#### Items ####
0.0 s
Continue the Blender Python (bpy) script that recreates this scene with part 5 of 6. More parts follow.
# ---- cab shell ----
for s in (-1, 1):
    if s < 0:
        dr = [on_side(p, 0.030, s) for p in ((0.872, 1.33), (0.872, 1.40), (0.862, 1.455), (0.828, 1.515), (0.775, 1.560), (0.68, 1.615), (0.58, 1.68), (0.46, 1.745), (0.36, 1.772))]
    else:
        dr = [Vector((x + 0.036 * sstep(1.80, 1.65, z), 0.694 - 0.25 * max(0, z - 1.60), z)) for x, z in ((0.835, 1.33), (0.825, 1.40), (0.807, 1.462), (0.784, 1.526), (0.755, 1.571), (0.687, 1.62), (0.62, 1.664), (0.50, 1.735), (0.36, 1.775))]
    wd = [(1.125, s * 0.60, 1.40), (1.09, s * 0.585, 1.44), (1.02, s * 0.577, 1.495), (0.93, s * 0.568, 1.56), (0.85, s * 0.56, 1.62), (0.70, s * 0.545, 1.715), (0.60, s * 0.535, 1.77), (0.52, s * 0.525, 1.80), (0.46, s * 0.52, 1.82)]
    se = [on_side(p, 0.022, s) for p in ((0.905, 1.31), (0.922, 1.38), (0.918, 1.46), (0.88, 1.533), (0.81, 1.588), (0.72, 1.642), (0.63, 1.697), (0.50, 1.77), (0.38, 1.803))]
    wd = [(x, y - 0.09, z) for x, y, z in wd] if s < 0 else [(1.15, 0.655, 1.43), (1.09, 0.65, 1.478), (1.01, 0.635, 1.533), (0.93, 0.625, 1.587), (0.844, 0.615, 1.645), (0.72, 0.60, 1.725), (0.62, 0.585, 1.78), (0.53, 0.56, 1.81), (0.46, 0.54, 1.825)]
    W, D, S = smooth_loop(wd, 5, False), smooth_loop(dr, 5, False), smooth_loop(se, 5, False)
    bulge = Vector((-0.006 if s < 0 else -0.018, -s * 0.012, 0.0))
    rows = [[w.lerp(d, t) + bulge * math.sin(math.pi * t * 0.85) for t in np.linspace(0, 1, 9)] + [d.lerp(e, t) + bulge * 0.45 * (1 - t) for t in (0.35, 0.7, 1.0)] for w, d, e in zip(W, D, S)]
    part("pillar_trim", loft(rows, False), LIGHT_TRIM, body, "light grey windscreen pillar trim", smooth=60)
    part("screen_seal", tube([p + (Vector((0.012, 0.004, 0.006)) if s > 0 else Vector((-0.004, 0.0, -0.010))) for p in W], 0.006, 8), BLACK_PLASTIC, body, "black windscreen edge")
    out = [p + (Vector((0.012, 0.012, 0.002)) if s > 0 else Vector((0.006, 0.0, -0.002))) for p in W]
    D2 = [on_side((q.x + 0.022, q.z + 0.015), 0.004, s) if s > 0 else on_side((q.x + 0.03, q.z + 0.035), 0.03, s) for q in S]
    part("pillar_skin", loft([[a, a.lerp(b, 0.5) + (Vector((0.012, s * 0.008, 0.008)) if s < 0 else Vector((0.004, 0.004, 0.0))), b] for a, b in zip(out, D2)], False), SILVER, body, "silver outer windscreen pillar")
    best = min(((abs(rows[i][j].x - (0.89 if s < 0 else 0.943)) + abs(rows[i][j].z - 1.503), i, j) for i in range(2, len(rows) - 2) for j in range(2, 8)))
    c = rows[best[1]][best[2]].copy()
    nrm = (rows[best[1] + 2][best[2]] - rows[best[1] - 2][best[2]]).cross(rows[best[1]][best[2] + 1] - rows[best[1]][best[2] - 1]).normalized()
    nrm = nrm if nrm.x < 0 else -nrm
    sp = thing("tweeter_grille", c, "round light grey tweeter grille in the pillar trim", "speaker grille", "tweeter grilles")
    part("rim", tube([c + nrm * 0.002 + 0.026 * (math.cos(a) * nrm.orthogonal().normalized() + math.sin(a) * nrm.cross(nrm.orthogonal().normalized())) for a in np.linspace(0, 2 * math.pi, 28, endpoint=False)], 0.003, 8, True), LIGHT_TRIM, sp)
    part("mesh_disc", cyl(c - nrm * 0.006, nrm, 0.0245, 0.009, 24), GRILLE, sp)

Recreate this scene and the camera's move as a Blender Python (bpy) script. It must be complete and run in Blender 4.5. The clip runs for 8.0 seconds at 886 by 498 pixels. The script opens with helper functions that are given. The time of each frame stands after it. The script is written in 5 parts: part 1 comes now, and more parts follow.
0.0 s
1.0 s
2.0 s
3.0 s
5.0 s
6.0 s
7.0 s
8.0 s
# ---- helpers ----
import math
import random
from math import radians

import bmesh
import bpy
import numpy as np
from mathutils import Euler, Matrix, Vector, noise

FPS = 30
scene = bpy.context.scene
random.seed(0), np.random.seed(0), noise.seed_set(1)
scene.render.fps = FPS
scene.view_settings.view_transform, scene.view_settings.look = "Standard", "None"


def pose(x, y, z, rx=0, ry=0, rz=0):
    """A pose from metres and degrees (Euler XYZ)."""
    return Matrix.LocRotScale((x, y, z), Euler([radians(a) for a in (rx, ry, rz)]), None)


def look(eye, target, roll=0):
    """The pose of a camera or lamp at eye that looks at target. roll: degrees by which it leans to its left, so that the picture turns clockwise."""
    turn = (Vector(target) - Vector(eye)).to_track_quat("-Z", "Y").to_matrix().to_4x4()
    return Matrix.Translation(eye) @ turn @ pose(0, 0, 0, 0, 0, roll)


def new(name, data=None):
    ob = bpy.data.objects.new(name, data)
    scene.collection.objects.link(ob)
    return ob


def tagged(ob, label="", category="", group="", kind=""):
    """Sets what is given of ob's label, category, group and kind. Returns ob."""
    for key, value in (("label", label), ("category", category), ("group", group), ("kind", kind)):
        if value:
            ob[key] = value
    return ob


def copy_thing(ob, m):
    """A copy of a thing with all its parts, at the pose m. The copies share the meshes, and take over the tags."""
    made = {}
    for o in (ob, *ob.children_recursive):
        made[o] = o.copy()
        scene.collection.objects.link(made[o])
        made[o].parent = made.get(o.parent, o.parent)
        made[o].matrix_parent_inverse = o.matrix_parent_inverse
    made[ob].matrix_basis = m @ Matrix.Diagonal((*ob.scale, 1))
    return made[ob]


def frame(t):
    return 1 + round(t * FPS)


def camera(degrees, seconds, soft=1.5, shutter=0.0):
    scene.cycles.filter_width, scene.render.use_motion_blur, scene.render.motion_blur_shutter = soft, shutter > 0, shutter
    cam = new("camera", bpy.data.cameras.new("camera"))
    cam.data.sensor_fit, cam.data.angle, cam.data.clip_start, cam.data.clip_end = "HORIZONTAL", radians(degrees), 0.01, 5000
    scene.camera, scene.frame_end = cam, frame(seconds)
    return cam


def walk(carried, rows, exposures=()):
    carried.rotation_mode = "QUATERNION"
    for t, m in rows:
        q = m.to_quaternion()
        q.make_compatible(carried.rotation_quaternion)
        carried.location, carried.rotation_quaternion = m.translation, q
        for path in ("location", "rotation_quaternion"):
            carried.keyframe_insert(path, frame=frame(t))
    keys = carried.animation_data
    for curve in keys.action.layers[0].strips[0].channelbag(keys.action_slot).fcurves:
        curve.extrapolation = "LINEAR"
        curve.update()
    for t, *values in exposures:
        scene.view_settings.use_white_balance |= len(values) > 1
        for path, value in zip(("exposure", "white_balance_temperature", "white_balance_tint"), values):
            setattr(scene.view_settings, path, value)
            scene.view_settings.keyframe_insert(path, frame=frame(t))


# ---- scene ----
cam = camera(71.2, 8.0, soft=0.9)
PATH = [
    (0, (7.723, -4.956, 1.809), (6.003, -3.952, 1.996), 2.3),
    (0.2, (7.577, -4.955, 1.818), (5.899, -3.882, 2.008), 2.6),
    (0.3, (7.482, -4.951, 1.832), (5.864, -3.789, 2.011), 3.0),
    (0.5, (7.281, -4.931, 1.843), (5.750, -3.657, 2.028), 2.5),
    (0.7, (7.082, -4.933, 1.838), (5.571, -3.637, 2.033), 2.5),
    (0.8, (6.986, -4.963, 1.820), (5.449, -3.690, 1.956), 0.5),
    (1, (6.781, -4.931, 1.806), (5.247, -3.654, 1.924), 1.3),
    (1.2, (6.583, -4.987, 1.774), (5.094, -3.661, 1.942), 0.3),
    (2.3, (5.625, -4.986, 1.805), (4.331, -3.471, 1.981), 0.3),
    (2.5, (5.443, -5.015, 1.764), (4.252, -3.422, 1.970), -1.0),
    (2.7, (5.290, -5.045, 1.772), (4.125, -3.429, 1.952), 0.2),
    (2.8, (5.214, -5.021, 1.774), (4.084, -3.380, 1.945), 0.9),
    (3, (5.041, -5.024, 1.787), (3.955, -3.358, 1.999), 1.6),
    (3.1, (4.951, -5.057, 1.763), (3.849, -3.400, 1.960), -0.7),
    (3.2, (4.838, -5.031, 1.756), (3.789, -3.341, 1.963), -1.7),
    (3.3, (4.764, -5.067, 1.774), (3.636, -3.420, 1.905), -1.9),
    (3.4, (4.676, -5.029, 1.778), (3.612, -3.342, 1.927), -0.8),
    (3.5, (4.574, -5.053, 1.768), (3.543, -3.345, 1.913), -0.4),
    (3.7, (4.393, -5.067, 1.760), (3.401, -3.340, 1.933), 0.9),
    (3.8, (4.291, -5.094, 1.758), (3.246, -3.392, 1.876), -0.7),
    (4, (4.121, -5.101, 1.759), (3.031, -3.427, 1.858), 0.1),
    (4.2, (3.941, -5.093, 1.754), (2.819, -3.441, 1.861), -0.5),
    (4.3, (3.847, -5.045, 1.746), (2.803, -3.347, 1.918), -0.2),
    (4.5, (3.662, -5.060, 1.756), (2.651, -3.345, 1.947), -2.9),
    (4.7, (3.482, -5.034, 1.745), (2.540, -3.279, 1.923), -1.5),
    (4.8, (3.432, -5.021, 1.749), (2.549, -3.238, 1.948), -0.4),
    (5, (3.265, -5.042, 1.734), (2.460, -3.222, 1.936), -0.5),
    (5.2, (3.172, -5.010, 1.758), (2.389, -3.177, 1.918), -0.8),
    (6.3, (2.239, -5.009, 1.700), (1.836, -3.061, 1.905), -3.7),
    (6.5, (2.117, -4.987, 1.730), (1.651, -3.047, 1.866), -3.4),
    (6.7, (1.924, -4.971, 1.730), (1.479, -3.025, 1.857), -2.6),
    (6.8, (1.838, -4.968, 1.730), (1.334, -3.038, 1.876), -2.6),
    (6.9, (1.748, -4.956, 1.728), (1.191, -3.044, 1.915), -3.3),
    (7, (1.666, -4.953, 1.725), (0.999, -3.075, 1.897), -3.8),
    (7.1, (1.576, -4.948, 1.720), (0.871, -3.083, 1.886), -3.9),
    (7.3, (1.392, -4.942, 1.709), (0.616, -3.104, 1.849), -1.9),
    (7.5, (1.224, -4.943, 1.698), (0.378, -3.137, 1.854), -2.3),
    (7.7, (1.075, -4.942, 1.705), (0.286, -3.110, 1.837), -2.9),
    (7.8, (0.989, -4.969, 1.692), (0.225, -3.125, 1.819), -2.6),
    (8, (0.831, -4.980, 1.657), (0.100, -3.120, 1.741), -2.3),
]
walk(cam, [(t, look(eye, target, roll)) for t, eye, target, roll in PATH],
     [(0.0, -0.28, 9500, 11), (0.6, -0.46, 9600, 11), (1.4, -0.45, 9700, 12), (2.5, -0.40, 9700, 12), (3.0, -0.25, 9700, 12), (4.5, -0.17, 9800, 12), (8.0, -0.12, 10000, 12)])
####
Only the count is wanted: report how many lines of the material above hold the word "script".

2